> _DIRECTION_:
Take the lines from the beginning of the material through the line containing "tv, tf, lv, lf = [], [], [], []" and retype them exactly, leaving the pictures out.

# # # # # # #

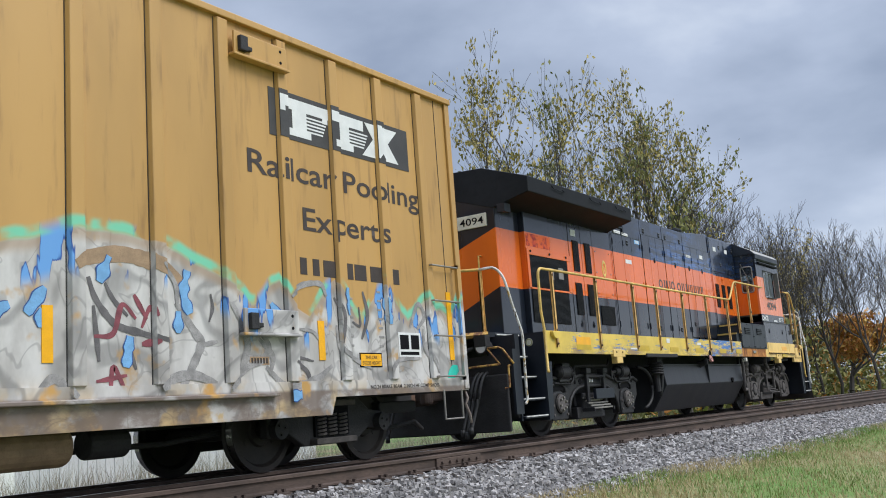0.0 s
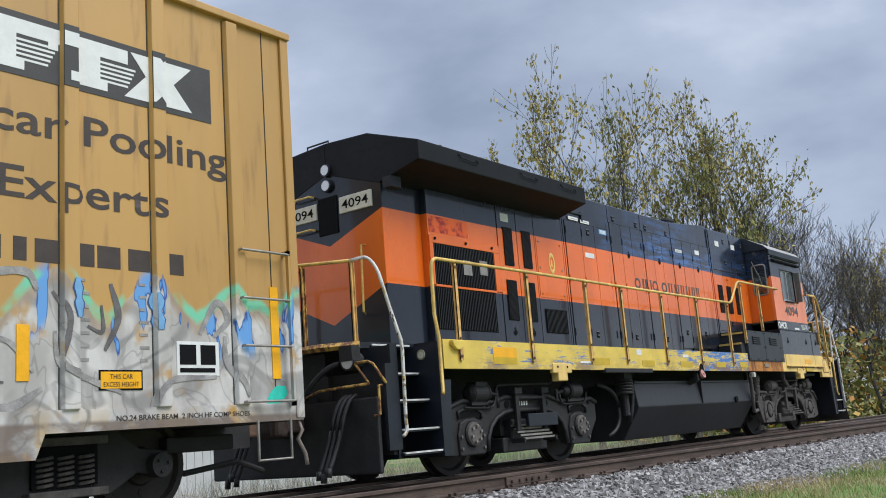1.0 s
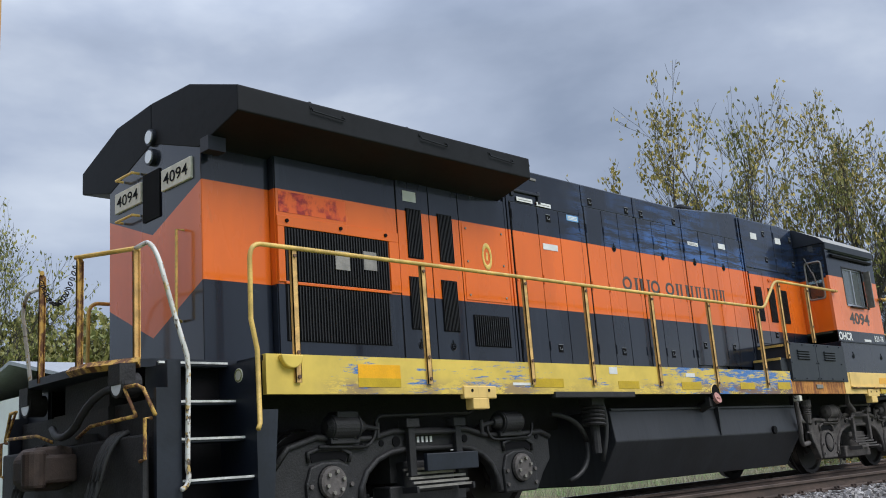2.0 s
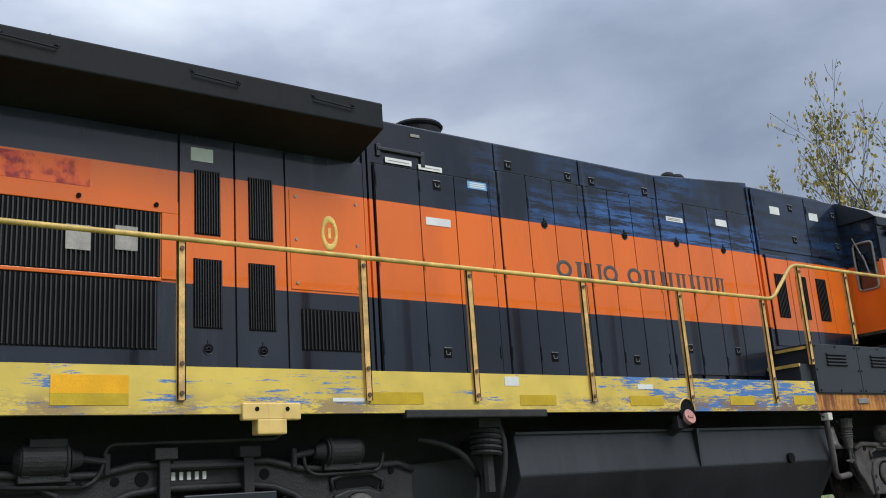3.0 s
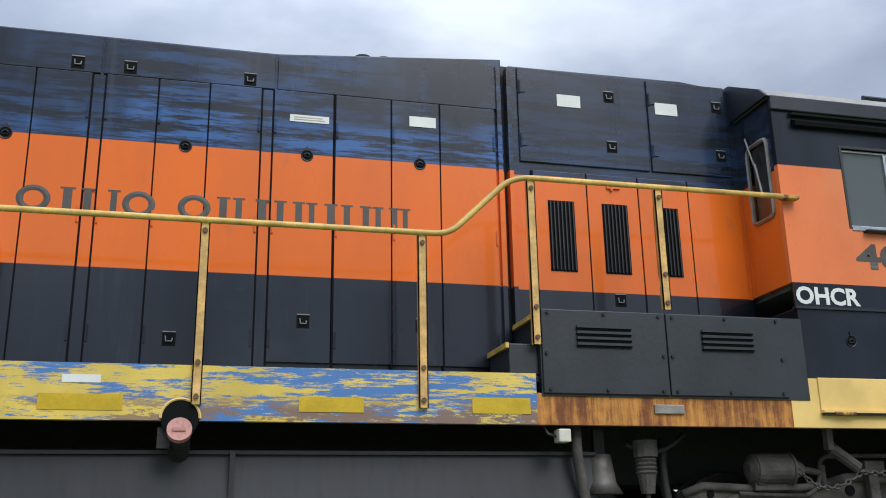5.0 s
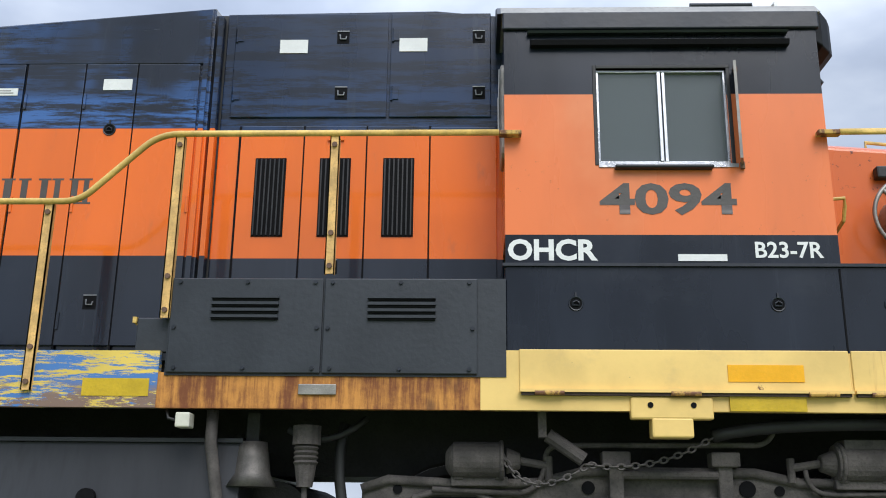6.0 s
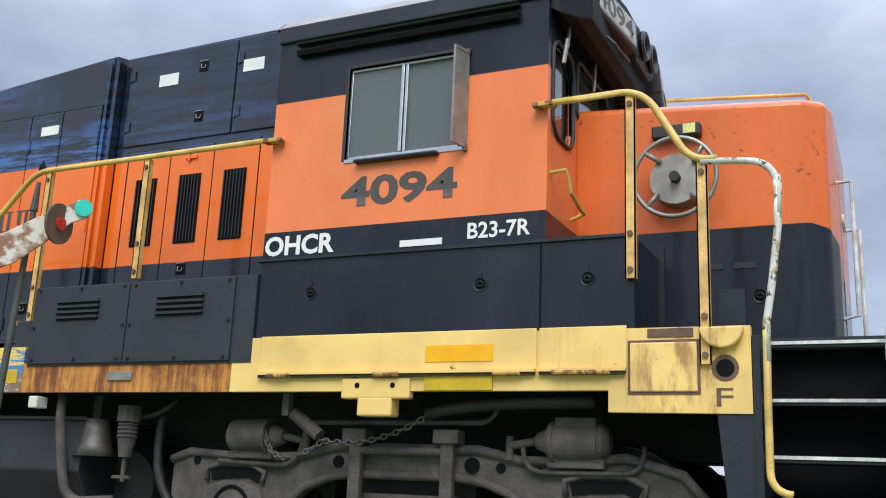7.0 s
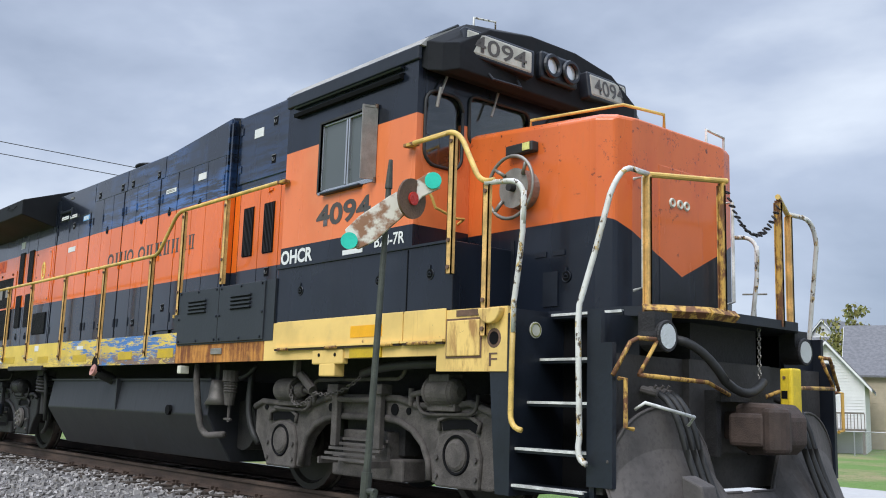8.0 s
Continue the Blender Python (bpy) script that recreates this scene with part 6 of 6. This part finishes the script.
# ---- trees, brush and houses ----
def limbs(seed, height, spread_, depth=5, leaf=0.12, leafy=0.35, lean=0.0, thick=0.2):
    rng = random.Random(seed)
    tv, tf, lv, lf = [], [], [], []

    def stick(a, b, ra, rb, n):
        q = (b - a).to_track_quat("Z", "Y")
        k0 = len(tv)
        for p_, r in ((a, ra), (b, rb)):
            for i in range(n):
                tv.append(tuple(p_ + q @ Vector((r * math.cos(i * math.tau / n), r * math.sin(i * math.tau / n), 0))))
        for i in range(n):
            tf.append((k0 + i, k0 + (i + 1) % n, k0 + n + (i + 1) % n, k0 + n + i))

    def leaf_at(p_, size):
        q = Euler((rng.uniform(0, 6.3), rng.uniform(0, 6.3), rng.uniform(0, 6.3))).to_matrix()
        k0 = len(lv)
        for x, y in ((-0.5, 0), (0, -0.32), (0.6, 0), (0, 0.32)):
            lv.append(tuple(p_ + q @ Vector((x * size, y * size, 0))))
        lf.append((k0, k0 + 1, k0 + 2, k0 + 3))

    def grow(a, way, length, r, level):
        steps = 3 if level < 3 else 2
        p_ = a
        for i in range(steps):
            way = (way + Vector((rng.gauss(0, 0.22), rng.gauss(0, 0.22), rng.gauss(0.045, 0.10)))).normalized()
            b = p_ + way * length / steps
            r2 = max(0.007, r * (0.86 if level < 2 else 0.78))
            stick(p_, b, r, r2, 6 if level < 2 else (4 if level < 4 else 3))
            r = r2
            p_ = b
            if level < depth and (level > 0 or i > 0):
                for _ in range(2 if level < 1 else (rng.choice((1, 2)) if level < 2 else (1 if rng.random() < 0.74 else 0))):
                    side_ = Vector((rng.gauss(0, 1), rng.gauss(0, 1), rng.uniform(-0.1, 0.9))).normalized()
                    w2 = (way * (1.0 - 0.55 * spread_) + side_ * spread_).normalized()
                    grow(p_, w2, length * rng.uniform(0.52, 0.74), max(0.007, r * 0.60), level + 1)
            if level >= depth - 1:
                for _ in range(3):
                    if rng.random() < leafy:
                        leaf_at(p_ + Vector((rng.gauss(0, 0.13), rng.gauss(0, 0.13), rng.gauss(-0.05, 0.13))), leaf * rng.uniform(0.6, 1.4))
        if level < depth:
            grow(p_, way, length * 0.66, r * 0.8, level + 1)

    grow(Vector((0, 0, -0.3)), Vector((lean, 0, 1)).normalized(), height * 0.30, thick, 0)
    return tv, tf, lv, lf


def tree(name, seed, height, spread_, leaf_mat, label, **kw):
    p = empty(name, label, "tree", group="trees beyond the track")
    tv, tf, lv, lf = limbs(seed, height, spread_, **kw)
    for nm, v, f, mt in (("trunk", tv, tf, "bark"), ("crown", lv, lf, leaf_mat)):
        if f:
            me_ = bpy.data.meshes.new(nm)
            me_.from_pydata(v, [], f)
            me_.materials.append(M[mt])
            o = new(nm, me_)
            o.parent = p
    return p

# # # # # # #

> _ANSWER TO THE TASK_:
0.0 s
1.0 s
2.0 s
3.0 s
5.0 s
6.0 s
7.0 s
8.0 s
Continue the Blender Python (bpy) script that recreates this scene with part 6 of 6. This part finishes the script.
# ---- trees, brush and houses ----
def limbs(seed, height, spread_, depth=5, leaf=0.12, leafy=0.35, lean=0.0, thick=0.2):
    rng = random.Random(seed)
    tv, tf, lv, lf = [], [], [], []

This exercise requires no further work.